**WHAT YOU HAVE TO DO:**
Transcribe exactly the span of lines that begins the records and ends with the line holding "rl.uniform(0.08, 0.3), i))", both boundary lines included.

>> begin RAW RECORDS

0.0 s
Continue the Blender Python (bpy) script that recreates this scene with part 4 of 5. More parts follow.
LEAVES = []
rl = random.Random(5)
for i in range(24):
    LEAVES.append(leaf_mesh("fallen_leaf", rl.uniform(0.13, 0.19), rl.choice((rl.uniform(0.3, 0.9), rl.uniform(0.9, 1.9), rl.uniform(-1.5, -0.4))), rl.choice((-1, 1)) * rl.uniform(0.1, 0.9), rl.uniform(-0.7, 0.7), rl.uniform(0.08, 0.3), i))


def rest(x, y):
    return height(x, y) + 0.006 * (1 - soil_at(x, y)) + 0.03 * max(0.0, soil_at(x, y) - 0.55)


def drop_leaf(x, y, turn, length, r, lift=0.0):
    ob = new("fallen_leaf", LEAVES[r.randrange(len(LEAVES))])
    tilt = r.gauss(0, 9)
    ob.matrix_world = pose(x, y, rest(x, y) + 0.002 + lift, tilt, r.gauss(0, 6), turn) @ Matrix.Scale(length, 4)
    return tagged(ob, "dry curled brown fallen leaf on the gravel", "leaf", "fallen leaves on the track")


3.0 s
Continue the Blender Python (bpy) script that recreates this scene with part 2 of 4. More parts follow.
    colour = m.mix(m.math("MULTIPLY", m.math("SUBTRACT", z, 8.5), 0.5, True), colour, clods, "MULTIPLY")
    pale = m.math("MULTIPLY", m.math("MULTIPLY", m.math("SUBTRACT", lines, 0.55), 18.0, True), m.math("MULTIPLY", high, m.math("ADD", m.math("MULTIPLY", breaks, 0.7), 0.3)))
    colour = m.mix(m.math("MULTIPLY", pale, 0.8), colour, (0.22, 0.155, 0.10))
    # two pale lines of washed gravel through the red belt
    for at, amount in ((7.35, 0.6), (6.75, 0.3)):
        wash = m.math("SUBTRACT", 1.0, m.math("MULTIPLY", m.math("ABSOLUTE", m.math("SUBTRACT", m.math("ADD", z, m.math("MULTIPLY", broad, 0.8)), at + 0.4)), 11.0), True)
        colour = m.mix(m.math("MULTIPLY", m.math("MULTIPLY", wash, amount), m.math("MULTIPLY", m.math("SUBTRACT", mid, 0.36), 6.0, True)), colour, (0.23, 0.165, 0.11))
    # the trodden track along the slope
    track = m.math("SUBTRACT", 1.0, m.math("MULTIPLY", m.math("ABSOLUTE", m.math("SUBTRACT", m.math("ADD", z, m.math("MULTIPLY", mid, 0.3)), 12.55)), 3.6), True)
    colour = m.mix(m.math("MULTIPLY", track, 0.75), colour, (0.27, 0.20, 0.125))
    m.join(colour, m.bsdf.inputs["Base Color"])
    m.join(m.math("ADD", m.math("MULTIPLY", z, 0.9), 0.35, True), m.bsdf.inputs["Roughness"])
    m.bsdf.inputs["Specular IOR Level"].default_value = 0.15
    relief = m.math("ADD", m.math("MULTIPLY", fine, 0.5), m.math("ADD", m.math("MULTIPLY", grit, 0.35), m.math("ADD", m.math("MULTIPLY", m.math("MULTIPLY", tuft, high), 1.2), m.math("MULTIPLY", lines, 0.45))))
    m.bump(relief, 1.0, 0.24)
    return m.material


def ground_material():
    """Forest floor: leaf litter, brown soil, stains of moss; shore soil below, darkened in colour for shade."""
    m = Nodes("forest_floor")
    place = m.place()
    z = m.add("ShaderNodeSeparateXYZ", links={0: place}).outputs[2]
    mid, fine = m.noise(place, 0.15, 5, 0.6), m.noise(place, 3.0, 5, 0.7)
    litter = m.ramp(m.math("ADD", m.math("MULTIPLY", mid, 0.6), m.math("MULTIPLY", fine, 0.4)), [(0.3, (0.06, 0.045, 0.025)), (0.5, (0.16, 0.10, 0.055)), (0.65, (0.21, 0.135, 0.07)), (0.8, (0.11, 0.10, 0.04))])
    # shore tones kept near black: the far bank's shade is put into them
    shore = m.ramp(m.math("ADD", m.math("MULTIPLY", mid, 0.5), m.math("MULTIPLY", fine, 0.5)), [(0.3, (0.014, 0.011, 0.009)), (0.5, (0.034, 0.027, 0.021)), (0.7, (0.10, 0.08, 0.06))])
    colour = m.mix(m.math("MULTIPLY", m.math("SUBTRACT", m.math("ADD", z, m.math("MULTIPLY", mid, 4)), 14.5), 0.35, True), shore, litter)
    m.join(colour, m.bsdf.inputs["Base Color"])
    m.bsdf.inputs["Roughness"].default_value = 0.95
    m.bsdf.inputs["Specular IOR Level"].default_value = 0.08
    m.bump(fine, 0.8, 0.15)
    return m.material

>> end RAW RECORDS

**RESULT FOR THIS TASK:**
0.0 s
Continue the Blender Python (bpy) script that recreates this scene with part 4 of 5. More parts follow.
LEAVES = []
rl = random.Random(5)
for i in range(24):
    LEAVES.append(leaf_mesh("fallen_leaf", rl.uniform(0.13, 0.19), rl.choice((rl.uniform(0.3, 0.9), rl.uniform(0.9, 1.9), rl.uniform(-1.5, -0.4))), rl.choice((-1, 1)) * rl.uniform(0.1, 0.9), rl.uniform(-0.7, 0.7), rl.uniform(0.08, 0.3), i))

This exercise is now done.